All digital cameras use in-camera interpolation to detect edge transitions, and use some form of digital sampling to create in-between values for those diagonal lines. The result? Instead of a precise transition from one pixel value to another, diagonal details (and sometimes small horizontal and vertical details) are rendered as a more gradual transition from one color to another. Our brains have been programmed to see blurry or soft edges as being out-of-focus, thus unmodified digital photographs always tend to look just a tad soft. That's even true of higher resolution cameras and scanners' film images I've had scanned on 4000 dpi drum scanners still look a little soft in the detail areas."

and

From: http://www.creativepro.com/article/...ow-about-sharpening-photoshop-were-afraid-ask

This was written by Bruce Frazier who wrote: before his untimely death.

"It's a sad but undeniable fact of life: Whether you scan, shoot, or capture, the process of digitizing images introduces softness, and to get great-looking results, you'll need to sharpen the great majority of digital images."

"The softness introduced during digitizing results from the very nature of the digitizing process. To represent images digitally, we must transform them from continuous gradations of tone and color to points on a regular sampling grid. Detail that's finer than the sampling frequency gets "averaged" into the pixels, softening the overall appearance. ... As a result, just about every digital image requires sharpening, no matter what its source, to counteract the softness introduced both in the capture and output processes."

Thanks Professor! :D

But I think if you used the M8 at HIGH ISOs you would know what I am talking about. I am not alone in finding that sharpening a M8 file at times will accentuate the noise and degrade the image.

So, I do disagree that all digital images benefit from sharpening - even though contrary to the conventional wisdom you copied.

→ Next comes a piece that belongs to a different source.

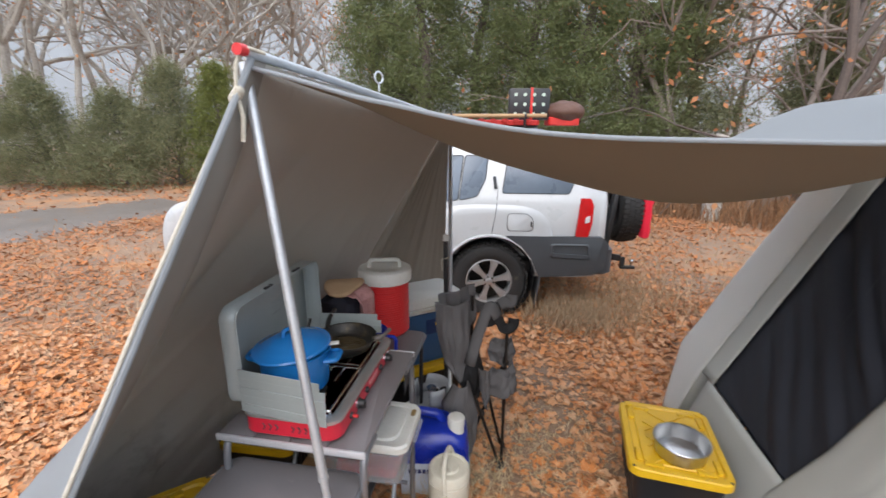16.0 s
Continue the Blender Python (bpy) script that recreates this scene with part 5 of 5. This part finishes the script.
    for y in (0.65, 1.25):
        can = part("fuel_can", rbox(B(), 0.09, 0.17, 0.72, 1.22, 0.03, None, 0.015, 5, 1.71, y), can_red, t, "red fuel can strapped behind the spare wheel")
        for z in (0.8, 0.97, 1.12):
            part("can_rib", box(B(), (1.76, y, z), (0.012, 0.11, 0.06), bevel=0.004), can_red, can)
    # hitch
    bm = B()
    box(bm, (1.2, 0.92, 0.43), (0.3, 0.07, 0.07), bevel=0.006)
    box(bm, (1.46, 0.92, 0.42), (0.26, 0.05, 0.07), ry=10, bevel=0.006)
    box(bm, (1.62, 0.92, 0.34), (0.05, 0.05, 0.14), bevel=0.006)
    box(bm, (1.69, 0.92, 0.285), (0.16, 0.06, 0.03), bevel=0.005)
    box(bm, (1.14, 0.92, 0.45), (0.12, 0.5, 0.1), bevel=0.01)
    hitch = part("tow_hitch", bm, BLACK, t, "black drop tow hitch")
    bm = B()
    lathe(bm, [(0.012, 0), (0.014, 0.03), (0.02, 0.035), (0.027, 0.05), (0.025, 0.068), (0.012, 0.078), (0, 0.08)], 20, (1.73, 0.92, 0.3))
    part("tow_ball", bm, CHROME, hitch, "chrome tow ball")
    # underbody
    bm = B()
    rbox(bm, 4.2, 1.3, 0.4, 0.56, 0.1, None, 0.03, 4, -1.2, 0.92)
    tube(bm, [(0, 0.2, 0.38), (0, 1.65, 0.38)], 0.05, 10)
    part("chassis", bm, BLACK, t, "dark underbody")
    # roof rack
    rack = new("roof_rack")
    rack.parent = t
    bm = B()
    silver = mat("grey_rack_plastic", (0.22, 0.25, 0.28), 0.4, 0.2, (0.18, 0.2, 0.23), 6, 90, 0.05)
    for y in (0.24, 1.6):
        tube(bm, bend([(0.62, y, 1.72), (0.5, y, 1.84), (-1.3, y, 1.84), (-1.45, y, 1.7)], 0.1), 0.03, 10)
    part("rail", bm, silver, rack, "grey roof rail")
    for x in (0.4, -0.1, -0.6, -1.1):
        bm = B()
        box(bm, (x, 0.92, 1.86), (0.06, 1.36, 0.03), bevel=0.008)
        part("crossbar", bm, silver, rack)
    bm = B()
    rbox(bm, 1.3, 1.2, 1.88, 1.9, 0.05, None, 0.005, 4, -0.2, 0.92)
    part("rack_tray", bm, BLACK, rack)
    return t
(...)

I am sure this is not the case with the G1 - thus my looking for advice of those more experienced with the camera.

Thanks again
 
I use Noise Ninja to clean up all of my noisy images. I run them through NN first, before doing any other post-processing steps. It is true that noisy, high ISO digital images usually respond badly to sharpening. Sometimes NN will reduce the noise enough so they can be sharpened. Sometimes not.

/T
 
I use Neat Image to remove noise, especially chroma noise all the time from my ISO 1600 Ricoh GRD shots that I intend to print. I find it works really really well if you have well calibrated profiles and the loss of detail is inconsequential.